Between 2000-01 and 2008-09, New York schools added 14,746 teachers and 8,655 non- teaching professionals such as administrators and guidance counselors, an increase of 10 percent even as enrollment dropped by 4 percent, or 174,000 pupils. Since 2008-09, schools have eliminated 25,350 positions—but enrollment also has dropped, by another 76,000.
As shown in Table 1, the greatest disparity between student enrollment and staffing trends has been in New York City. The city’s student enrollment has dropped almost 10 percent since 2000-01, but professional staffing levels were still higher in 2012-13, almost entirely as a result of a 12 percent growth rate in the non-teaching “other professional” category. Schools in the Long Island and Mid-Hudson regions also had more staff and fewer pupils in 2012-13 than in 2000-01.
As shown below, upstate schools experienced much larger enrollment decreases—and also shed staff. But even upstate, the number of professional staffers decreased by less than half as much as the number of pupils.
There is also a sharp difference in trends between teachers and other professionals. The number of teachers in downstate districts is up only slightly over 2000-01 levels, and has dropped sharply upstate— yet the number of non-teachers has increased at double-digit rates in every region.
What is the right ratio of teachers and non-teaching professionals to students? The data do not immediately suggest a correct answer – but it’s one that should be answered as lawmakers try to understand the true nature of the funding crisis claimed by many school leaders.

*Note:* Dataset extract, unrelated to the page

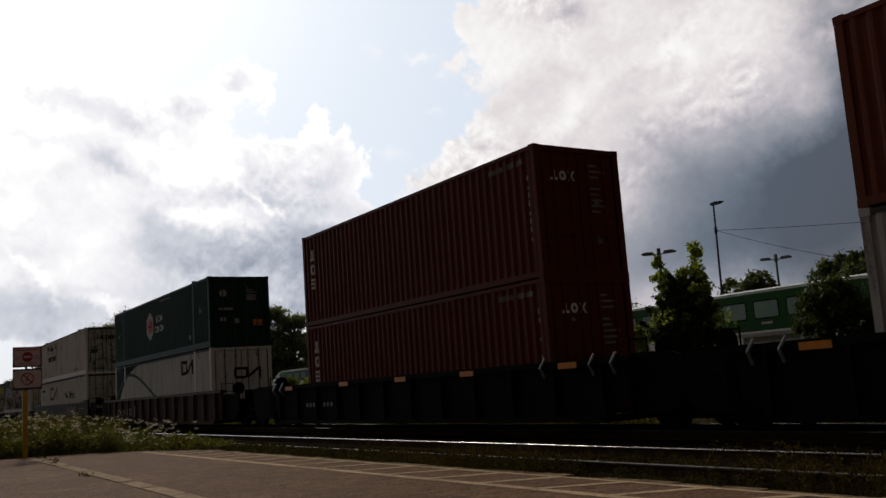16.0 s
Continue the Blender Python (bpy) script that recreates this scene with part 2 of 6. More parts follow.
def steel_paint(name, rgb, rust=0.25, rough=0.6, dirt=0.35, fade=0.25, stain=0.0, gloss=0.22):
    """Painted sheet steel: faded in patches, streaked with dirt from the top, spotted with rust."""
    m, n = material(name)
    c = coords(n)
    big = n.noise(c, 0.7, 4.0).outputs[0]
    streak = n.noise(coords(n, (2.2, 2.2, 0.16)), 3.0, 5.0, 0.6).outputs[0]
    small = n.noise(c, 17.0, 5.0, 0.65).outputs[0]
    pale = tuple(0.85 * v + 0.15 * (sum(rgb) / 3 * 0.8 + 0.10) for v in rgb)
    col = n.mix(n.math("MULTIPLY", n.step(big, 0.35, 0.72), fade), rgb, pale)
    grime = n.math("MULTIPLY", n.step(streak, 0.46, 0.74), dirt)
    col = n.mix(grime, col, tuple(0.38 * v + f for v, f in zip(rgb, (0.010, 0.007, 0.005))))
    if stain:
        blot = n.noise(coords(n, (0.8, 0.8, 1.5)), 1.4, 9.0, 0.74, 0.5).outputs[0]
        col = n.mix(n.math("MULTIPLY", n.step(blot, 0.47, 0.64), stain), col, (0.075, 0.034, 0.016))
        col = n.mix(n.math("MULTIPLY", n.step(blot, 0.44, 0.34), stain * 0.5), col, tuple(min(1, 1.35 * v) for v in rgb))
    spots = n.math("MULTIPLY", n.step(n.math("MULTIPLY_ADD", streak, 0.5, n.math("MULTIPLY", small, 0.6)), 0.60, 0.70), rust)
    col = n.mix(spots, col, (0.085, 0.035, 0.018))
    r = n.math("MULTIPLY_ADD", small, 0.3, rough - 0.12)
    finish(n, col, r, 0.0, n.math("ADD", small, big), 0.12, 0.006, Specular_IOR_Level=gloss)
    return m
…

As student enrollment declined and school staffing fluctuated between 2000-01 and 2012-13, median salaries for teachers and non-teaching professionals increased by more than 40 percent. The growth continued even after school finances were hit by shockwaves of the Great Recession, which officially began in late 2007, and the global financial crisis, which set off a near panic on Wall Street in the fall of 2008.
From 2008-09 to 2012-13, the statewide median teacher salary rose 10 percent and the median salary for non-teaching professionals rose by 9 percent.
Focusing more closely on teachers, salaries vary greatly by region, reflecting disparities in wealth and living costs between upstate and downstate. As shown below, the median for teachers in Long Island exceeded $100,000 for the first time, and teachers in the Mid- Hudson Region are just below the six-digit level.
All regions saw their median salaries increase since 2008-09, when staffing levels began declining. The biggest increases were in the Long Island and Mid-Hudson regions, where the median teacher pay rose 19 percent in just four years, while even less affluent areas upstate experienced median teacher salary increases of more than 10 percent. New York City’s median rose the least, up 4 percent.
Schools reduced headcounts through attrition by not hiring replacements for teachers who retired or left for other reasons, and by conducting layoffs subject to union “last in, first out” rules that effectively targeted younger teachers. As a result, SED data show, the median experience level of teachers statewide rose after the recession began to strain budgets. Under most teacher contracts, a few added years of experience automatically translates into a significant salary boost, even when contracts have expired and base salaries are frozen. The extent of those increases is illustrated in Table 2, below.
These percentages translated into big dollar impacts. For example, total salary expenditures for teachers continuously employed by New York City during this period rose by 12 percent, adding nearly $500 million in annual operating expenditures to the 2013 budget.3 In the city, as shown, the largest step increases flowed to teachers with less than 10 years experience—while bigger raises flowed to teachers with more than 10 years experience in the rest of the state. The added cost was further compounded by teacher pension contributions, which rose by 5.8 percent of salaries in New York City and 4.2 percent of salaries in the rest of the state between 2008-09 and 2012-13.
The full extent of the continuing rise in school spending since the recession was not inevitable or unavoidable. It was the result of (a) increasing teacher compensation costs driven largely by automatic pay raises, and (b) continued relatively high levels of staffing, relative to enrollment, especially in non-teaching titles. State law clearly is a major factor in the first trend, while the second needs to be more closely examined.